Menurut Poengky, Polri perlu mengubah pola pikir untuk tidak hanya menganggap Polri sebagai penegak hukum, tetapi juga pengayom masyarakat sebagai anggota Sabhara. Itu berarti Polri perlu mengedepankan tindakan preemtif dan preventif, bukan penegakan hukum yang berwajah represif. Poengky juga mengingatkan agar di tahun politik ini, Polri harus menjaga netralitasnya sekaligus meningkatkan profesionalitas. Isu seperti anggota kepolisian yang bergaya hidup mewah, menjadi beking bagi kriminal, meminta setoran harus dihilangkan.

Anggota Komisi III dari Fraksi Partai Keadilan Sejahtera M Nasir Djamil berpandangan, pencapaian yang dicapai Polri dinilai merupakan buah dari transformasi organisasi, operasional, pelayanan publik, serta pengawasan. Meski belum semuanya sempurna, terjadi perbaikan dalam hal-hal itu. ”Saya lihat upaya untuk meningkatkan kepercayaan kembali kepada kepolisian memang sungguh-sungguh dilakukan. Keterlaluan kalau Polri tidak berusaha mengembalikan kepercayaan publik. Anggaran yang besar kepada institusi kepolisian itu sebenarnya untuk mengungkit kembali agar Polri bisa kembali dipercaya masyarakat,” tutur Nasir.

Menurut Nasir, masalah Polri saat ini adalah belum adanya pengawasan yang ideal, yakni pengawasan yang bersifat eksternal. Salah satu ide yang muncul adalah adanya lembaga pengawas yang terintegrasi bagi kepolisian dan kejaksaan serta lembaga peradilan. Meski belum ada mekanisme pengawasan yang ideal, adanya kesadaran lembaga penegak hukum untuk memperbaiki citranya sudah merupakan hal yang positif.

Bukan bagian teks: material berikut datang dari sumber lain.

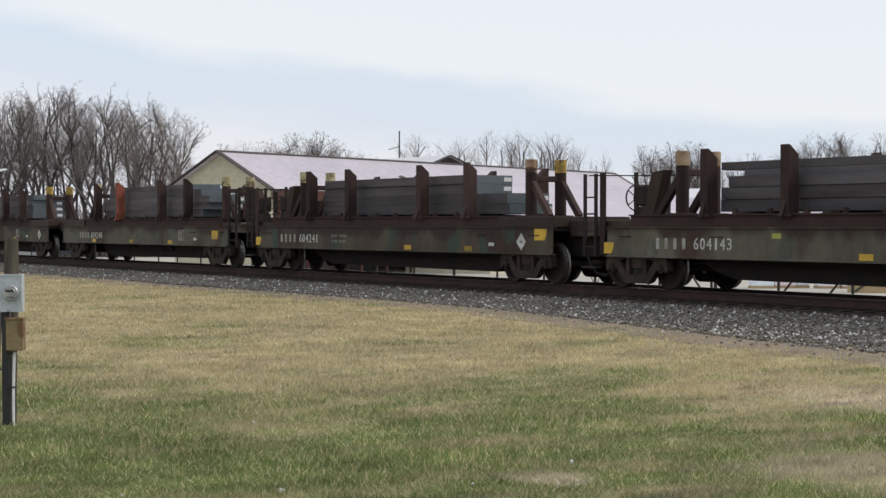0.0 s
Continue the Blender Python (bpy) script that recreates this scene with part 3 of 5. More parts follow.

Terkait dengan hal itu, anggota Komisi III dari Fraksi Partai Persatuan Pembangunan Arsul Sani menilai bahwa yang dilakukan Kapolri adalah suatu manajemen perubahan. Diawali dengan permintaan maaf, Kapolri dinilai menyadari ada banyak kekurangan di institusi yang dipimpinnya. ”Ini penting bahwa ketika ada kesalahan itu yang dilakukan bukan denial (penolakan), tapi ada pengakuan bersalah karena dari sana akan lebih mudah mengubah mindset,” tutur Arsul.

Terkait dengan survei tersebut, Arsul memberi catatan bahwa membandingkan lembaga-lembaga penegak hukum itu kurang tepat. Semisal, kepolisian memiliki fungsi pelayanan publik seperti pengurusan SIM, sementara hal itu tidak dimiliki KPK dan kejaksaan.

Anggota Komisi III DPR dari Fraksi Partai Gerindra, Habiburokhman, juga menilai adanya perbaikan yang signifikan dalam pelayanan Polri, seperti dalam hal tes surat izin mengemudi (SIM). Persoalan itu bisa berdampak negatif atau sebaliknya menjadi positif dalam pandangan masyarakat karena memang sangat dekat dengan masyarakat, bahkan menjadi sarana mencari nafkah sebagian besar masyarakat.

Habiburokhman juga mengapresiasi kinerja kejaksaan, khususnya dalam menangani kasus korupsi. Tidak hanya karena menyidik kasus dengan kerugian keuangan negara yang besar atau mencapai triliunan rupiah, kejaksaan dinilai juga berani karena menetapkan tersangka dengan jabatan menteri. ”Terlepas dari adanya muatan politis atau tidak, menurut saya ini satu kemajuan juga bagi kejaksaan dan wajar survei kejaksaan cukup tinggi,” kata Habiburokhman.